Our second outing was to Amberley Museum and Heritage Centre on 9 August 2017 with a second double-decker bus.
This open air museum is set in a 36 acre site located in a former lime quarry near Amberley. The museum is devoted to the industrial heritage in the South East England. To know more about Amberley Museum and Heritage Centre please click here.
It was another wet day, but again there were plenty of things to do indoors in various buildings, which house various interactive exhibitions explaining different aspects of craft, industry and technology.
With a regular train and vintage bus service running around the 35 acre site it was also possible to visit the various buildings without getting too wet.
Our parents and children visited two large halls which contained numerous interactive exhibits, one demonstrating the development of telecommunications and the other the history of electricity.
They also explored a large open area devoted to traditional industrial and agricultural craft, where children could play traditional games using wood sticks, or were taught by volunteers how to make brooms or cartwheels and were given personalised ‘certificates’ of attendance. The museum has also numerous smaller buildings which display the history of transport, road paving, printing, and the development of radio and television sets. While our young guests could look at old phoned or record players that they had never seen in their lives, their parents could find among the exhibits their old tape recorder, the TV set which they had used when they were children or their grandma’s washing machine!
All families also enjoyed going on and off the vintage bus and talking to the bus controller, and many of them had a ride on the train along the route once used by miners when the place was a quarry.

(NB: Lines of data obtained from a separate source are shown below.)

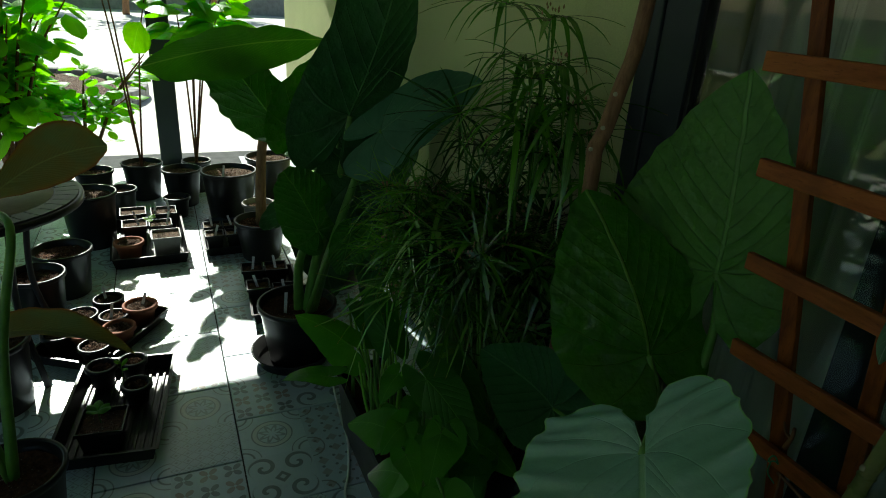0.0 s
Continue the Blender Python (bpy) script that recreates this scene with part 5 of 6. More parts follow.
# ---- umbrella sedge ----
def sedge():
    ob = thing("umbrella_sedge", (0.90, 1.28, 0.20), "dense umbrella sedge with drooping narrow green leaves", "plant")
    rnd = random.Random(5)
    foot = Vector((0.90, 1.30, 0.20))
    heads = []
    for k in range(110):
        a, h = rnd.uniform(0, math.tau), rnd.random() ** 0.9
        r = math.sqrt(rnd.random()) * (0.40 - 0.14 * h)
        c = Vector((0.84 + 0.56 * r * math.cos(a), 1.27 + 1.0 * r * math.sin(a), 0.40 + 0.74 * h))
        if c.x < 0.87 and c.z > 0.90:
            c.z -= 0.22
        if c.x < 0.80 and c.z < 0.62:
            c += Vector((0.14, 0.06, 0.10))
        if c.z < 0.78 and c.x + c.y < 2.02:
            c += Vector((0.10, 0.14, 0.08))
        heads.append((c, rnd.uniform(0.12, 0.24)))
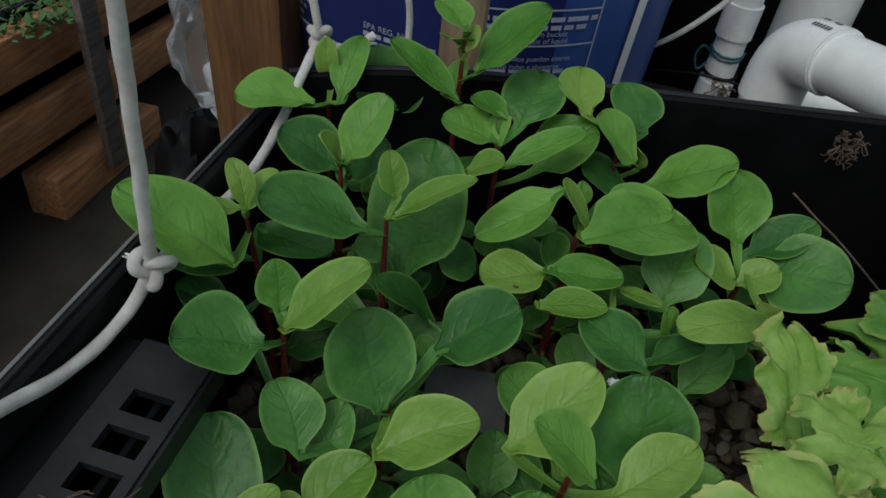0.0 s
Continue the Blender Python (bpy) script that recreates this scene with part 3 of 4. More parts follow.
cord = thing("cord", (0.05, 0.68, 0.05), "thin pale cord running behind the pipes", "cord")
b = bmesh.new()
tube(b, catmull([(0.03, 0.70, 0.020), (0.062, 0.66, 0.055), (0.105, 0.66, 0.105), (0.17, 0.68, 0.20)], 6), 0.0026, 8)
under(part("strand", b, ROPE), cord)
wire = thing("black_wire", (0.10, 0.65, 0.02), "thin black wire sagging behind the tote", "wire")
b = bmesh.new()
tube(b, catmull([(0.03, 0.68, 0.010), (0.075, 0.655, 0.031), (0.115, 0.64, 0.040), (0.20, 0.64, 0.030)], 6), 0.0012, 6)
under(part("strand", b, BLACK), wire)
liner = thing("black_liner_tank", (0.35, 0.98, -0.42), "tall black tank wall behind the pipes", "tank")
b = bmesh.new()
box(b, (-0.02, 0.86, -0.42), (1.1, 1.30, 0.62), 0.02)
under(part("body", b, BLACK), liner)
b = bmesh.new()
box(b, (-0.035, 0.845, 0.621), (1.115, 1.315, 0.65), 0.008)
under(part("rim", b, RIM), liner)
deck = thing("dark_plank", (0.25, 0.72, -0.09), "dark plank behind the tote", "plank")
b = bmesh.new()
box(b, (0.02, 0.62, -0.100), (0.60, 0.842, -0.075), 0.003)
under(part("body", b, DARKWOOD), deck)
for lx in (0.05, 0.55):
    b = bmesh.new()
    box(b, (lx, 0.70, -0.42), (lx + 0.03, 0.73, -0.1005), 0.002)
    under(part("leg", b, DARKWOOD), deck)

# plastic odds and ends beyond the tote's far corner
bag = thing("plastic_bag", (-0.385, 0.64, -0.13), "crumpled clear plastic bag hanging by the post", "bag")
b = bmesh.new()
bmesh.ops.create_icosphere(b, subdivisions=4, radius=1.0)
for v in b.verts:
    k = 1 + 0.35 * noise.noise(v.co * 2.2) + 0.12 * noise.noise(v.co * 6)
    v.co = Vector((-0.385 + v.co.x * 0.042 * k * (1 - 0.25 * v.co.z), 0.66 + v.co.y * 0.03 * k, -0.035 + v.co.z * 0.085 * k))
under(part("film", b, clear), bag)
scrap = thing("crumpled_wrapper", (-0.37, 0.66, -0.16), "crumpled white plastic wrapper behind the tote", "wrapper")
b = bmesh.new()
bmesh.ops.create_icosphere(b, subdivisions=4, radius=1.0)
for v in b.verts:
    k = 1 + 0.5 * noise.noise(v.co * 2.8 + Vector((3, 1, 0))) + 0.25 * noise.noise(v.co * 8)
    v.co = Vector((-0.365 + v.co.x * 0.038 * k, 0.68 + v.co.y * 0.03 * k, -0.13 + v.co.z * 0.065 * k))
under(part("film", b, PAPER), scrap)
tubk = thing("black_plastic_sheet", (-0.385, 0.575, -0.42), "crumpled black plastic sheet beside the bench", "plastic sheet")
b = bmesh.new()
bmesh.ops.create_icosphere(b, subdivisions=4, radius=1.0)
for v in b.verts:
    k = 1 + 0.22 * noise.noise(v.co * 1.6 + Vector((2, 5, 1))) + 0.10 * noise.noise(v.co * 5)
    v.co = Vector((-0.372 + v.co.x * 0.046 * k, 0.575 + v.co.y * 0.05 * k, -0.245 + v.co.z * 0.170 * k))
under(part("sheet", b, BLACK), tubk)
w2 = thing("black_wire", (-0.35, 0.64, -0.1), "black wire hanging from the plastic bag", "wire")
b = bmesh.new()
tube(b, catmull([(-0.352, 0.625, 0.03), (-0.362, 0.622, -0.07), (-0.352, 0.62, -0.12), (-0.335, 0.62, -0.16)], 6), 0.0014, 6)
under(part("strand", b, BLACK), w2)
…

Using either the train or the bus, the visitors could reach an old kiln where chalk dug from the quarry was burned to produce lime, visit an exhibition which explained the history of the quarry and how lime was made, and look at the kiln and its ovens.
As always, as part of the outing we served a meal to the families. At the end of the day we also offered to all our guests ice creams, which were a treat after having faced a very wet day. We then returned to Brighton.